There are many reasons that change is slow, but we must keep working to progress
When I entered Imperial College in 1984, to study electrical engineering, only 12% of my fellow students were women. I still remember my first day at Imperial College, sitting in an overwhelmingly white, male and privately-educated lecture theatre to learn ‘our’ college song. Thirty-six years later, and the figures on gender have barely changed despite more ‘Women in STEM’ initiatives than I can count. BAME students constitute fewer than 10% of STEM students at Russell Group universities and only 7.8% of engineering professionals.
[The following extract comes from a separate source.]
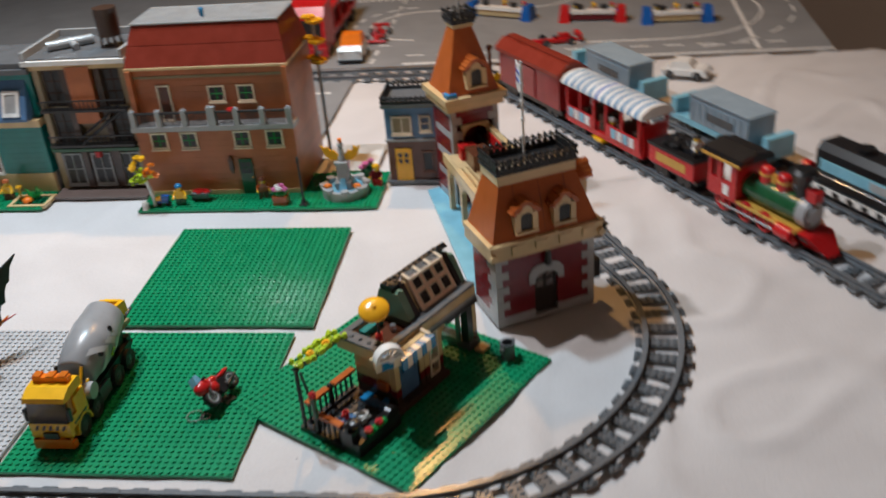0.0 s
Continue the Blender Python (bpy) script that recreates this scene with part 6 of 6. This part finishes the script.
def goods_train():
    g = "goods train"
    for s0 in (0.208, 0.522):
        t = thing("container_wagon", "pale blue toy flat wagon carrying a blue-grey container", "toy wagon", GOODS @ pose(s0, 0, 0), g)
        part("deck", M_((0, -0.026, 0.022, 0.235, 0.026, 0.032)), PBLUE, t, "pale blue wagon deck")
        for x in (0.0, 0.221):
            part("end_post", M_((x, -0.026, 0.0322, x + 0.014, 0.026, 0.058)), PBLUE, t)
        bogies(t, (0.022, 0.044, 0.190, 0.212))
        c = part("container", Mesh().box(0.044, -0.026, 0.0325, 0.186, 0.026, 0.0750), BOXGREY, t, "blue-grey ribbed container")
        for k in range(9):
            part("container_rib", M_((0.044 + k * 0.0165, 0.0261, 0.036, 0.050 + k * 0.0165, 0.0275, 0.068)), BOXGREY, c)
        part("container_lid", M_((0.042, -0.028, 0.0752, 0.188, 0.028, 0.0785)), BOXGREY, c)
        part("side_mark", M_((0.078, 0.0276, 0.046, 0.140, 0.0282, 0.058)), DGREY, c)
    t = thing("diesel_locomotive", "black, white and pale blue toy diesel locomotive", "toy locomotive", GOODS @ pose(-0.185, 0, 0), g)
    L = 0.330
    part("frame", M_((0, -0.028, 0.018, L, 0.028, 0.030)), BLACK, t)
    part("body", Mesh().prism([(-0.024, 0.0302), (-0.024, 0.078), (-0.016, 0.088), (0.016, 0.088), (0.024, 0.078), (0.024, 0.0302)], 0.004, L - 0.030, "x"), BLACK, t, "glossy black long hood")
    part("side_band", M_((0.010, 0.0242, 0.050, L - 0.040, 0.0258, 0.066)), PBLUE, t, "pale blue side band")
    part("side_plate", M_((0.060, 0.0259, 0.052, 0.200, 0.0266, 0.064)), LGREY, t)
    part("stripe", M_((0.004, 0.0281, 0.020, L, 0.0292, 0.029)), WHITE, t, "white sill stripe")
    for k in range(12):
        part("step_mark", M_((0.012 + k * 0.026, 0.0293, 0.021, 0.024 + k * 0.026, 0.0300, 0.028)), BLACK, t)
    for x in (0.060, 0.120, 0.180, 0.236):
        part("roof_fan", Mesh().cyl(x, 0, 0.088, 0.094, 0.013, 20).ring(x, 0, 0.094, 0.0955, 0.012, 0.009, 18), BLACK, t)
    part("end_buffer", Mesh().rod((L, 0, 0.030), (L + 0.012, 0, 0.030), 0.010, 14), RED, t, "red round end part")
    part("handrail", Mesh().rod((0.010, 0.027, 0.044), (L - 0.01, 0.027, 0.044), 0.0010).rod((0.010, 0.027, 0.030), (0.010, 0.027, 0.044), 0.001).rod((L - 0.01, 0.027, 0.03), (L - 0.01, 0.027, 0.044), 0.001), SILVER, t)
    bogies(t, (0.030, 0.060, 0.090, 0.230, 0.260, 0.290), 0.0085)


goods_train()


# ---------------------------------------------------------------- road mats and what stands on them
def mat_sheet(name, u0, u1, v0, v1, z, label):
    t = thing(name, label, "play mat", town(u0, v0, z), kind="structure")
    part("sheet", M_((0, 0, -0.0015, u1 - u0, v1 - v0, 0.0)), MAT, t)
    return t


def mark(t, x0, y0, x1, y1, w=0.006):
    d = math.hypot(x1 - x0, y1 - y0)
    m = Mesh()
    m.m = pose(x0, y0, 0, 0, 0, math.degrees(math.atan2(y1 - y0, x1 - x0)))
    part("road_marking", m.box(0, -w / 2, 0.0001, d, w / 2, 0.0006, 0.0001), MATLINE, t)


def dashes(t, x0, y0, x1, y1, n, w=0.006):
    for k in range(n):
        a, b = k / n, (k + 0.55) / n
        mark(t, x0 + (x1 - x0) * a, y0 + (y1 - y0) * a, x0 + (x1 - x0) * b, y0 + (y1 - y0) * b, w)


def arc_mark(t, x, y, r, a0, a1, n=0, w=0.006):
    if n:
        for k in range(n):
            b0 = a0 + (a1 - a0) * k / n
            part("road_marking", Mesh().ring(x, y, 0.0001, 0.0006, r, r - w, 4, b0, b0 + (a1 - a0) * 0.55 / n), MATLINE, t)
    else:
        part("road_marking", Mesh().ring(x, y, 0.0001, 0.0006, r, r - w, 24, a0, a1), MATLINE, t)


M2 = mat_sheet("road_mat", -1.3, 1.205, 0.668, 1.46, 0.003, "dark grey play mat printed with white road markings")
dashes(M2, 1.62, 0.070, 2.45, 0.070, 12)
mark(M2, 1.62, 0.012, 2.505, 0.012, 0.010)
arc_mark(M2, 2.20, 0.330, 0.215, -90, 90)
mark(M2, 1.90, 0.545, 2.20, 0.545, 0.007)
mark(M2, 1.90, 0.115, 2.20, 0.115, 0.007)
dashes(M2, 1.90, 0.640, 2.44, 0.640, 8)
arc_mark(M2, 2.20, 0.330, 0.285, -80, 80, 9)
arc_mark(M2, 1.62, 0.300, 0.120, 90, 270)
arc_mark(M2, 1.62, 0.300, 0.165, 100, 260, 9)
mark(M2, 1.62, 0.420, 1.86, 0.420, 0.007)
dashes(M2, 1.55, 0.02, 1.55, 0.75, 12)
mark(M2, 1.42, 0.60, 1.70, 0.60, 0.020)
dashes(M2, 1.42, 0.55, 1.70, 0.55, 16, 0.024)
mark(M2, 2.36, 0.03, 2.36, 0.75, 0.010)
arc_mark(M2, 1.86, 0.560, 0.150, -80, 80)
M1 = mat_sheet("road_mat", -1.3, 0.232, 0.215, 0.665, 0.0025, "grey play mat with dashed road lines behind the houses")
for y in (0.075, 0.190, 0.300):
    dashes(M1, 1.20, y, 1.53, y, 5, 0.009)
dashes(M1, 0.2, 0.22, 1.1, 0.22, 14, 0.009)
for y in (0.02, 0.36):
    mark(M1, 0.1, y, 1.1, y, 0.010)
mark(M1, 1.18, 0.02, 1.18, 0.42, 0.012)
M3 = mat_sheet("road_mat", -1.65, -0.755, -0.62, -0.19, 0.0025, "dark grey road mat beside the fire engine")
for y in (0.10, 0.30):
    dashes(M3, 0.05, y, 0.88, y, 12, 0.008)
mark(M3, 0.02, 0.20, 0.88, 0.20, 0.008)
h = town(0.02, 0.615, 0.003)
straight_track(h.translation.x, h.translation.y, -59.2, 3)


def small_car(at, mats, label, L=0.075, W=0.034, H=0.026, open_wheel=False):
    """A small toy car: stepped body, cabin, bumpers and four wheels."""
    body, cabin, trim = mats
    t = thing("toy_car", label, "toy car", at)
    if open_wheel:
        part("body", Mesh().taper((-0.006, 0, 0.006, L), (-0.004, 0.004, 0.004, L * 0.9), 0.004, 0.011).box(-0.013, L * 0.42, 0.004, 0.013, L * 0.78, 0.012).box(-0.005, L * 0.55, 0.012, 0.005, L * 0.80, 0.021), body, t)
        part("front_wing", M_((-W / 2, -0.002, 0.004, W / 2, 0.009, 0.007)), trim, t)
        part("rear_wing", M_((-W / 2.4, L - 0.004, 0.016, W / 2.4, L + 0.006, 0.021), (-W / 2.4, L - 0.006, 0.008, -W / 2.4 + 0.002, L + 0.006, 0.016), (W / 2.4 - 0.002, L - 0.006, 0.008, W / 2.4, L + 0.006, 0.016)), body, t)
        part("cockpit", Mesh().ball(0, L * 0.48, 0.014, 0.004, 0.005, 0.005, 10, 6), cabin, t)
    else:
        part("body", Mesh().box(-W / 2, 0.002, 0.006, W / 2, L - 0.002, H * 0.52).taper((-W / 2, 0.004, W / 2, L - 0.004), (-W / 2 + 0.002, 0.010, W / 2 - 0.002, L - 0.010), H * 0.52, H * 0.62), body, t)
        part("cabin", Mesh().taper((-W / 2 + 0.002, L * 0.30, W / 2 - 0.002, L * 0.86), (-W / 2 + 0.005, L * 0.42, W / 2 - 0.005, L * 0.76), H * 0.62, H), cabin, t)
        part("bumper", M_((-W / 2 - 0.001, -0.001, 0.005, W / 2 + 0.001, 0.004, 0.010)), trim, t)
        for s in (-1, 1):
            part("headlight", Mesh().box(s * W * 0.34 - 0.003, -0.0006, H * 0.40, s * W * 0.34 + 0.003, 0.004, H * 0.52), CLEAR, t)
    r = 0.0078
    for x in (-W / 2 + 0.001, W / 2 - 0.001):
        for y in (L * 0.22, L * 0.80):
            wheel(t, x, y, r, r, 0.006)
    return t


small_car(town(0.942, 0.540, 0.0, 70), (WHITE, WHITE, WHITE), "small white toy car parked on the white cloth", 0.090, 0.046, 0.032)
small_car(town(0.205, 0.690, 0.003), (WHITE, ORANGE, BLACK), "white and orange toy rally car on black tyres", 0.085, 0.052, 0.056)
small_car(town(0.600, 0.775, 0.003, -78), (RED, BLACK, RED), "red toy racing car beside the van", 0.095, 0.046, 0.03, True)
small_car(town(0.790, 1.180, 0.003, -80), (RED, BLACK, DRED), "red toy racing car on the road mat", 0.095, 0.046, 0.03, True)
small_car(town(0.235, 0.830, 0.003), (RED, BLACK, RED), "red toy racing car behind the rally car", 0.095, 0.046, 0.03, True)


def transporter():
    t = thing("car_transporter", "large glossy red toy transporter truck", "toy truck", town(0.060, 0.735, 0.003))
    W, L = 0.086, 0.36
    part("cab", Mesh().prism([(0.0, 0.014), (-0.002, 0.046), (0.006, 0.092), (0.020, 0.112), (0.085, 0.116), (0.085, 0.014)], 0.0, W, "x"), RED, t, "red sloped cab")
    part("windscreen", Mesh().prism([(-0.0035, 0.052), (0.0035, 0.086), (0.0055, 0.086), (-0.0005, 0.052)], 0.008, W - 0.008, "x"), BLACK, t)
    part("bumper", M_((-0.002, -0.006, 0.006, W + 0.002, 0.004, 0.026)), RED, t)
    for x in (0.010, W - 0.026):
        part("headlamp", M_((x, -0.0075, 0.014, x + 0.016, -0.006, 0.022)), CLEAR, t)
    part("deck", M_((0.004, 0.090, 0.024, W - 0.004, L, 0.034), (0.004, 0.110, 0.078, W - 0.004, L, 0.086)), RED, t)
    for y in (0.112, 0.190, 0.270, L - 0.008):
        for x in (0.004, W - 0.010):
            part("deck_post", M_((x, y, 0.034, x + 0.006, y + 0.006, 0.078)), RED, t)
    for x in (0.006, W - 0.006):
        for y in (0.030, 0.200, 0.300):
            wheel(t, x, y, 0.0145, 0.0145, 0.012)
    part("deck_car", Mesh().taper((0.020, 0.150, W - 0.020, 0.240), (0.030, 0.170, W - 0.030, 0.220), 0.0862, 0.108), RED, t)


transporter()
s = thing("street_sign", "yellow flower-like toy ornaments on a grey pole by the hotel", "toy ornament", town(0.272, 0.190, 0.003))
part("pole", Mesh().cyl(0, 0, 0, 0.235, 0.003, 10), LGREY, s)
for z in (0.172, 0.205, 0.238):
    part("ornament", flower_head(flower_head(flower_head(Mesh(), 0.004, -0.004, z, 0.011), -0.006, 0.0, z + 0.005, 0.009), 0.002, 0.003, z - 0.005, 0.008), AMBER, s)


def stand(u, v, turn, end_mat, label, n=3, L=0.150):
    t = thing("pit_stand", label, "toy stand", town(u, v, 0.003, turn), "pit stands")
    for x in (0.0, L - 0.026):
        part("end_block", Mesh().taper((x, -0.006, x + 0.026, 0.034), (x + 0.004, 0.002, x + 0.022, 0.030), 0, 0.034), end_mat, t)
    part("counter", M_((0.026, 0.004, 0.018, L - 0.026, 0.024, 0.026)), WHITE, t, "white counter")
    part("front_panel", M_((0.027, 0.008, 0.004, L - 0.027, 0.012, 0.018)), DRED if end_mat is RED else TAN, t)
    part("screen", M_((0.040, 0.014, 0.026, 0.056, 0.018, 0.038), (L - 0.060, 0.014, 0.026, L - 0.044, 0.018, 0.038)), BLACK, t)
    for k in range(n):
        toy_figure(town(u, v, 0.003, turn) @ pose(0.036 + k * (L - 0.070) / max(1, n - 1), 0.036, 0.0), (RED, DBLUE, BLACK)[k % 3], (BLACK, RED, BLUE)[k % 3], (BLACK, YELLOW, RED)[k % 3], "small toy crew figure behind the pit stand")


stand(0.425, 1.030, -24, BLUE, "blue toy pit stand with white counter on the mat", 3, 0.175)
stand(0.650, 0.940, -6, RED, "red toy pit stand with white counter on the mat", 3, 0.155)
stand(0.835, 0.895, 0, BLUE, "blue and red toy pit stand on the mat", 3, 0.160)


# ---------------------------------------------------------------- tables under the cloth and mats
def tables():
    t = thing("rear_table", "light wood table under the road mats", "table", town(-1.3, 0.672, 0.0), kind="structure")
    part("table_top", M_((0, 0, -0.030, 2.495, 0.818, 0.0008)), WOOD, t)
    part("edge_strip", M_((0, 0.790, 0.0010, 2.495, 0.818, 0.012)), WOOD, t, "pale wooden table edge")
    for x in (0.05, 2.40):
        for y in (0.06, 0.75):
            part("leg", M_((x, y, -0.75, x + 0.05, y + 0.05, -0.030)), WOOD, t)
    t = thing("front_table", "large display table under the white cloth", "table", town(-1.6, -1.55, 0.0), kind="structure")
    part("table_top", M_((0, 0, -0.040, 3.26, 2.16, -0.008)), WOOD, t)
    for x in (0.05, 3.15):
        for y in (0.06, 2.05):
            part("leg", M_((x, y, -0.75, x + 0.05, y + 0.05, -0.040)), WOOD, t)


tables()

# ---------------------------------------------------------------- specks that lie about
# the clear beads are added where studs of the green baseplate glint
for x, y, z, r, m, lab in ((-0.030, 0.974, 0.0005, 0.0022, INK, "dark crumb lying on the white cloth"),
                           (-0.023, 0.130, 0.0008, 0.0009, INK, "tiny dark crumb lying on the white cloth"),
                           (0.107, -0.003, 0.0010, 0.0011, DTAN, "tiny brown crumb beside the green baseplate"),
                           (-0.069, 0.206, 0.0036, 0.0013, CLEAR, "tiny clear bead standing in for a stud glint"),
                           (-0.044, 0.223, 0.0036, 0.0013, CLEAR, "tiny clear bead standing in for a stud glint"),
                           (0.031, 0.234, 0.0036, 0.0011, CLEAR, "tiny clear bead standing in for a stud glint")):
    solid("crumb", Mesh().ball(0, 0, 0, r, r * 0.8, r * 0.6, 9, 6), m, lab, "crumb", pose(x, y, z, 0, 0, 40), "crumbs")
The lack of change reflects the fact that it is challenging, and hard. It’s not down to one factor or barrier. Whether its pink toys or prejudice in peer reviews, lack of flexible working or short-term research contracts, many cultural, economic and institutional factors play a part. But I do know that it can change. I know that there are organisations who do succeed in achieving both diversity and inclusion. They tend to be organisations that combine leadership with evidence-based policies and openness to criticism and change.
Diversity and inclusion need to be at the heart of our STEM education, employment practices, policy development and digital economy if we are to thrive. Representation matters, because everyone deserves these opportunities, and because the people who design our world should understand the full range of humanity. The experiences, hopes, passions and needs of us all must drive our scientific achievement.